**Data section:**
:::::

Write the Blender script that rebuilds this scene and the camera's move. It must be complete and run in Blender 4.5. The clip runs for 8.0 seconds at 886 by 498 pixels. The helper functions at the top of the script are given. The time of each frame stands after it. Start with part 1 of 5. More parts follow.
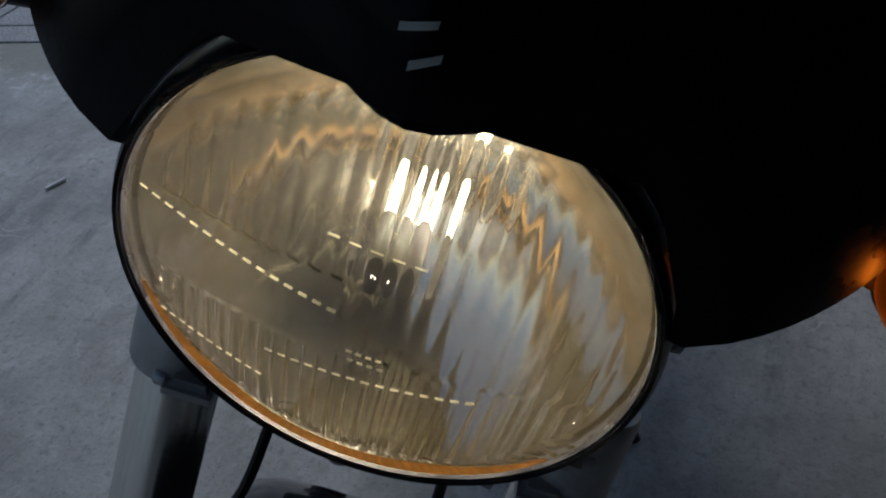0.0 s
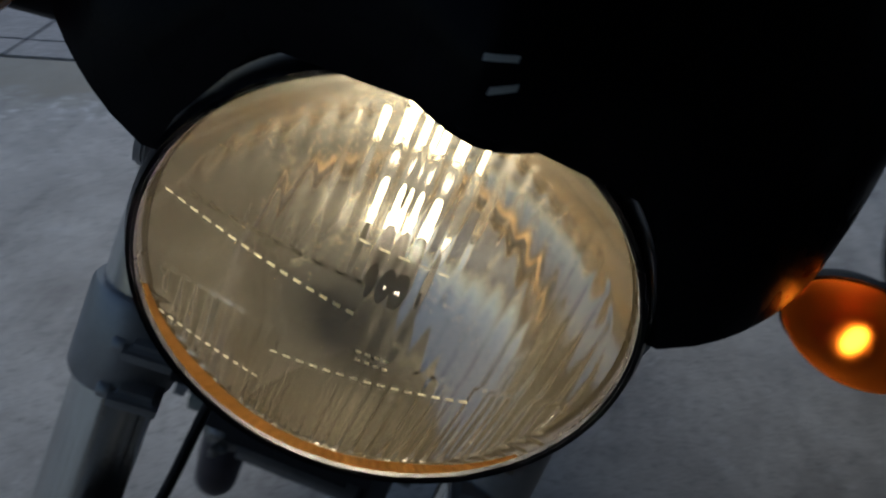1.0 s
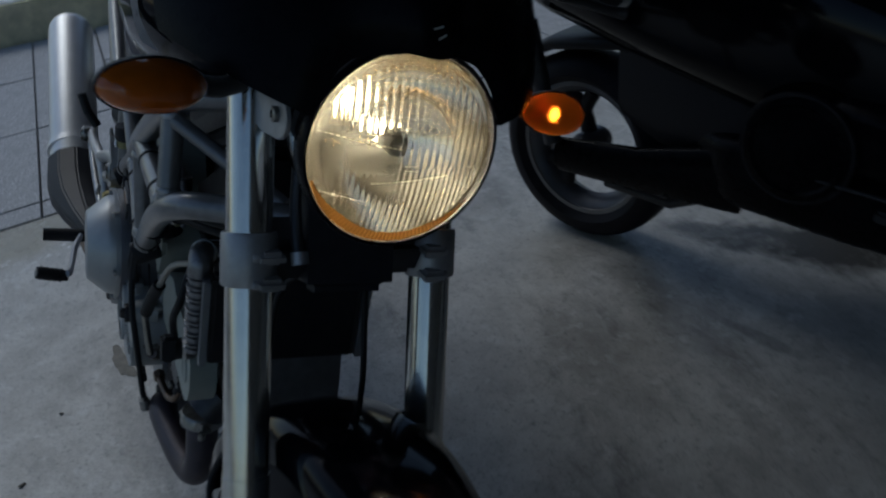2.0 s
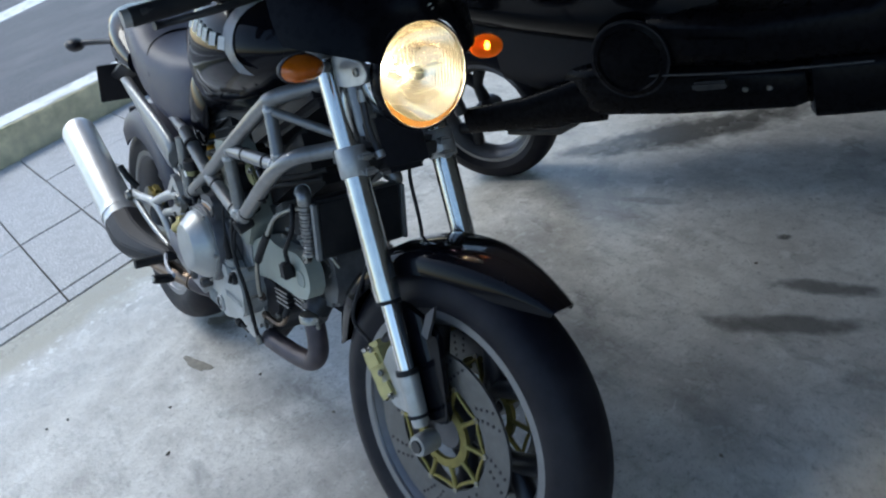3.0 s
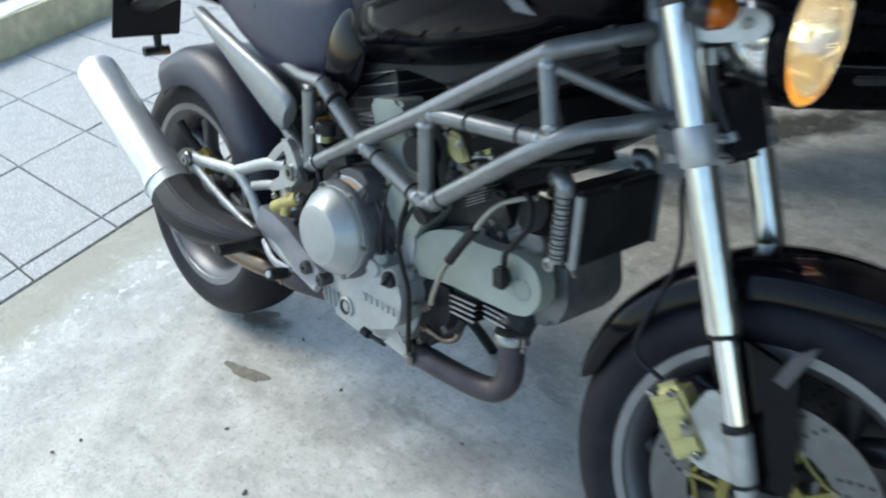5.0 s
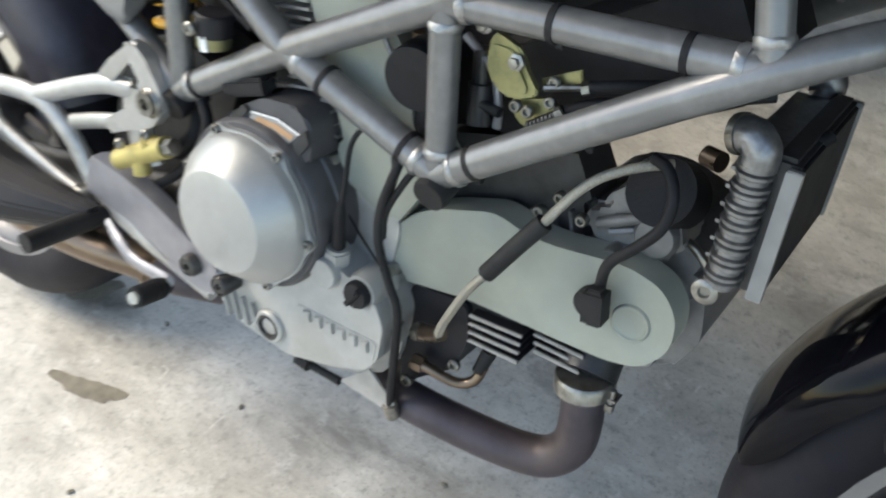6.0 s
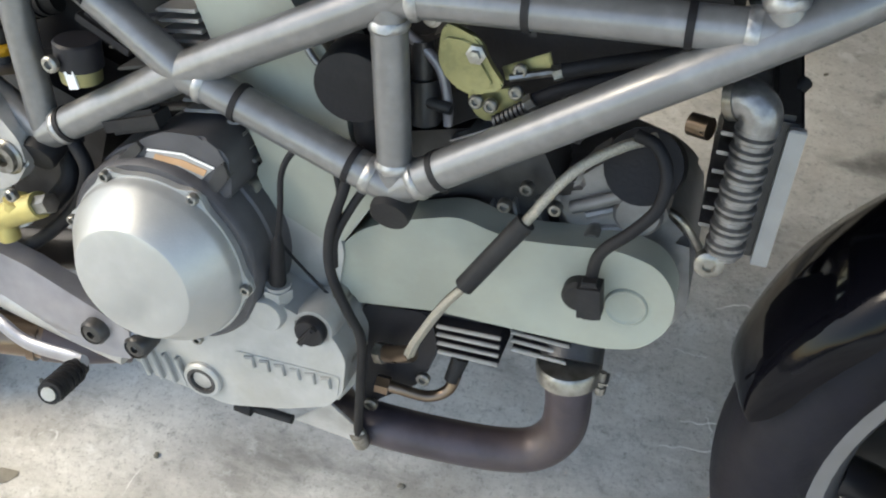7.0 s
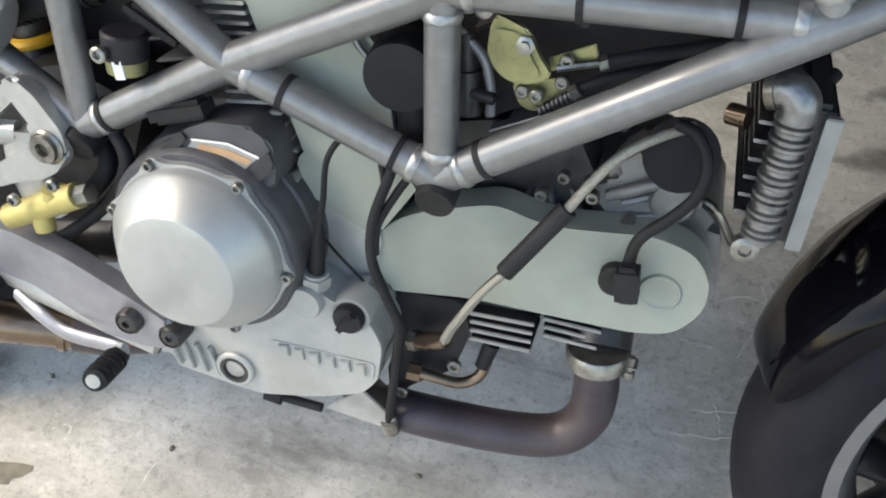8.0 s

:::::

**Problem description:**
Extract the full listing exactly, with the pictures left out.

**Complete response:**
Write the Blender script that rebuilds this scene and the camera's move. It must be complete and run in Blender 4.5. The clip runs for 8.0 seconds at 886 by 498 pixels. The helper functions at the top of the script are given. The time of each frame stands after it. Start with part 1 of 5. More parts follow.
0.0 s
1.0 s
2.0 s
3.0 s
5.0 s
6.0 s
7.0 s
8.0 s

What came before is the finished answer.